À noter que la population sera invitée à appuyer ce projet. Une séance d’information est prévue le 10 février. Les détails seront dévoilés ultérieurement.
Un projet prometteur
Le directeur général d’Investissement et Développement Thetford, Luc Rémillard, considère qu’il s’agit d’un projet prometteur qui s’inscrit dans la continuité des efforts pour la revalorisation des résidus miniers amiantés. « Cela prend une direction inattendue que nous n’aurions pas envisagée il y a quelques années. Les avancées en recherche et développement ouvrent des perspectives très intéressantes. Plusieurs dizaines de bons emplois y sont associés et nous ne pouvons qu’y être favorables. »
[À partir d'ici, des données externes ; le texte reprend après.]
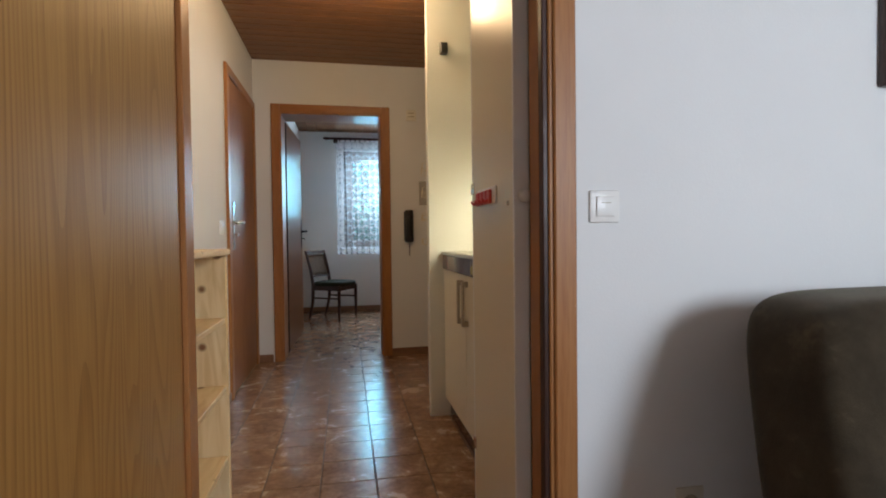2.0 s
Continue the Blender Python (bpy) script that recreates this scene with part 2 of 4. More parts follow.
def rug_material():
    n = Nodes("striped_wool")
    tc = n.add("ShaderNodeTexCoord")
    sep = n.add("ShaderNodeSeparateXYZ")
    n.link(tc.outputs["Object"], sep.inputs[0])
    wob = n.noise(tc.outputs["Object"], 30, 3)
    s = n.math("ADD", n.math("MULTIPLY", sep.outputs[1], 9.0), n.math("MULTIPLY", wob, 0.12))
    fr = n.math("FRACT", s)
    col = n.ramp(fr, [(0.0, (0.02, 0.02, 0.025)), (0.34, (0.03, 0.03, 0.035)), (0.36, (0.48, 0.44, 0.42)), (0.52, (0.42, 0.36, 0.33)), (0.54, (0.10, 0.07, 0.07)), (0.76, (0.12, 0.08, 0.07)), (0.78, (0.42, 0.40, 0.40))])
    n.bump(n.noise(tc.outputs["Object"], 240, 2), 0.8, 0.004)
    return n.finish(col, 0.95)


def leaf_material(name, a, b):
    n = Nodes(name)
    f = n.noise(n.coords(), 3, 4)
    m = n.finish(n.ramp(f, [(0.3, a), (0.7, b)]), 0.7)
    return m


M_WALL = plaster("white_wall_paint", (0.78, 0.78, 0.77))
M_CEIL_HALL = veneer("ceiling_wood_x", (0.17, 0.075, 0.030), (0.32, 0.155, 0.065), "x", 0.42, 0.05)
M_CEIL_BED = veneer("ceiling_wood_y", (0.15, 0.066, 0.030), (0.25, 0.120, 0.056), "y", 0.55, 0.0)
M_DOOR = oak_veneer("door_veneer", (0.285, 0.130, 0.031), (0.40, 0.210, 0.060), 0.42, 0.3, 20.0)
M_SIDE_DOOR = oak_veneer("side_door_veneer", (0.25, 0.093, 0.022), (0.33, 0.138, 0.038), 0.42, 0.1, 18.0)
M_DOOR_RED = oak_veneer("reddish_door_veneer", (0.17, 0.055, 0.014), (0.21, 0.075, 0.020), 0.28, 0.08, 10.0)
M_FRAME = veneer("frame_veneer", (0.29, 0.112, 0.033), (0.41, 0.185, 0.062), "z", 0.38, 0.0)
M_FRAME_H = veneer("frame_veneer_level", (0.29, 0.112, 0.033), (0.41, 0.185, 0.062), "x", 0.38, 0.0)
M_BASE = veneer("baseboard_wood", (0.20, 0.095, 0.045), (0.31, 0.16, 0.08), "x", 0.4, 0.1)
M_WARD = veneer("wardrobe_veneer", (0.28, 0.100, 0.015), (0.36, 0.144, 0.026), "z", 0.32, 0.10)
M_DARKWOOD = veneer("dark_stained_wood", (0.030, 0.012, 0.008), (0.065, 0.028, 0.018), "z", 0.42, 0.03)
M_BEDWOOD = veneer("brown_bed_wood", (0.10, 0.05, 0.03), (0.18, 0.095, 0.055), "x", 0.35, 0.2)
M_PINE = pine_wood("knotty_pine", "y")
M_PINE_V = pine_wood("knotty_pine_upright", "z")
M_CREAM = plain("cream_laminate", (0.72, 0.65, 0.50), 0.34, 0, 0.015, 2, 0.05)
M_WHITE = plain("white_laminate", (0.74, 0.74, 0.67), 0.42, 0, 0.012, 2, 0.0)
M_PLASTIC = plain("ivory_plastic", (0.74, 0.71, 0.62), 0.35, 0, 0.04)
M_WHITEPLASTIC = plain("white_plastic", (0.82, 0.81, 0.78), 0.3, 0, 0.03)
M_BLACK = plain("black_plastic", (0.018, 0.017, 0.017), 0.35, 0, 0.2)
M_IRON = plain("black_iron", (0.025, 0.023, 0.024), 0.45, 0.6, 0.3, 60, 0, 0.2)
M_CHROME = plain("chrome", (0.82, 0.82, 0.82), 0.08, 1.0, 0.04)
M_BRASS = plain("aged_steel", (0.62, 0.58, 0.50), 0.25, 1.0, 0.15)
M_STEEL = steel_material()
M_TILE = tile_material()
M_GROUT = plain("dark_grout", (0.12, 0.085, 0.06), 0.9, 0, 0.2, 40, 0, 0.3)
M_FASCIA = plain("brown_fascia", (0.075, 0.030, 0.022), 0.18, 0, 0.1, 8, 0.3)
M_YELLOW = plain("yellowed_knob", (0.55, 0.45, 0.16), 0.4, 0, 0.15, 40)
M_HANDLE = plain("taupe_handle", (0.42, 0.36, 0.26), 0.4, 0, 0.05)
M_VELOUR = velour("olive_velour", (0.074, 0.055, 0.032))
M_GREENSEAT = plain("green_seat_fabric", (0.022, 0.020, 0.010), 0.75, 0, 0.25, 25, 0, 0.5)
for dull, level in ((M_GREENSEAT, 0.12), (M_CEIL_BED, 0.15), (M_DARKWOOD, 0.25), (M_FRAME, 0.3), (M_FRAME_H, 0.3)):
    dull.node_tree.nodes["Principled BSDF"].inputs["Specular IOR Level"].default_value = level
M_CANE = cane_material()
M_LACE = lace_material()
M_GLASS = glass_material("window_glass", (0.64, 0.95, 1.0))
M_MIRROR = plain("mirror_silver", (0.90, 0.92, 0.92), 0.015, 1.0, 0.01)
M_DUVET = duvet_material()
M_RUG = rug_material()
M_FRINGE = plain("cream_fringe", (0.55, 0.50, 0.44), 0.95, 0, 0.1)
M_REDHOOK = plain("red_plastic", (0.55, 0.02, 0.015), 0.3, 0, 0.1)
M_PAPER = plain("aged_print_paper", (0.62, 0.56, 0.42), 0.8, 0, 0.1, 20)
M_INK = plain("grey_ink", (0.16, 0.15, 0.12), 0.9, 0, 0.3, 60)
M_PICFRAME = plain("dark_picture_frame", (0.045, 0.028, 0.022), 0.4, 0, 0.2, 30)
M_GREYPANEL = plain("grey_panel_paint", (0.40, 0.37, 0.33), 0.6, 0, 0.04)
M_WINFRAME = veneer("dark_window_wood", (0.06, 0.035, 0.025), (0.11, 0.065, 0.045), "z", 0.4, 0.1)
M_TABLE = plain("white_table_top", (0.80, 0.79, 0.76), 0.12, 0, 0.03, 6, 0.4)
M_SHADE = glow("lit_hall_globe", (1.0, 0.74, 0.42), 9.0)
M_TUBE = glow("lit_tube_cover", (1.0, 0.90, 0.70), 5.0)
M_BEDSHADE = glow("lit_bedside_glass", (1.0, 0.78, 0.45), 5.0)
M_GRASS = leaf_material("lawn", (0.06, 0.10, 0.05), (0.10, 0.15, 0.07))
M_FIR = leaf_material("fir_needles", (0.05, 0.09, 0.07), (0.10, 0.14, 0.11))
M_HEDGE = leaf_material("hedge_leaves", (0.06, 0.10, 0.06), (0.11, 0.15, 0.09))
M_BARK = plain("bark", (0.10, 0.07, 0.05), 0.9, 0, 0.3, 20, 0, 0.6)
M_HOUSE = plaster("house_render", (0.30, 0.31, 0.31))
M_ROOF = plain("roof_slate", (0.14, 0.10, 0.09), 0.8, 0, 0.2, 12, 0, 0.4)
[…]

Il a ajouté que le défi énergétique est présent dans toutes les régions, d’où l’importance des nombreuses rencontres tenues au cours des derniers mois avec différents ministres du gouvernement Legault. « Nous avons beaucoup de projets et nous aurons besoin de réserves d’énergie dans les années à venir pour appuyer tout ce développement vert. »
Un partenaire sérieux
Pour le président de la compagnie minière Mazarin et de sa filiale, la Société Asbestos, Guy Bérard, Deep Sky est un partenaire sérieux et bien financé. Il a déclaré avoir une grande confiance en ce partenariat. « À l’échelle mondiale, l’entreprise pourrait réaliser son projet partout, mais elle a choisi Thetford Mines pour démontrer son efficacité. Je suis très excité. C’est carrément le processus inversé d’un puits de pétrole. Ce serait fantastique que la région devienne le début des poumons de l’univers. Je pense que c’est vers cela que nous allons. »
Bien informer la population
La directrice générale de la Chambre de commerce et d’industrie de la région de Thetford, Suzanne Lacombe, s’est également réjouie de ce projet. « Nous allons nous assurer de bien informer et sensibiliser la population, puis inviter nos entrepreneurs à répondre présents. Nous devons rapidement faire connaître ce dossier à la population. »
Elle estime que cela permettra d’augmenter le sentiment d’appartenance à la région et de fierté. « Nous serons des ambassadeurs et demanderons à nos membres d’être de bons agents de communication », a-t-elle conclu.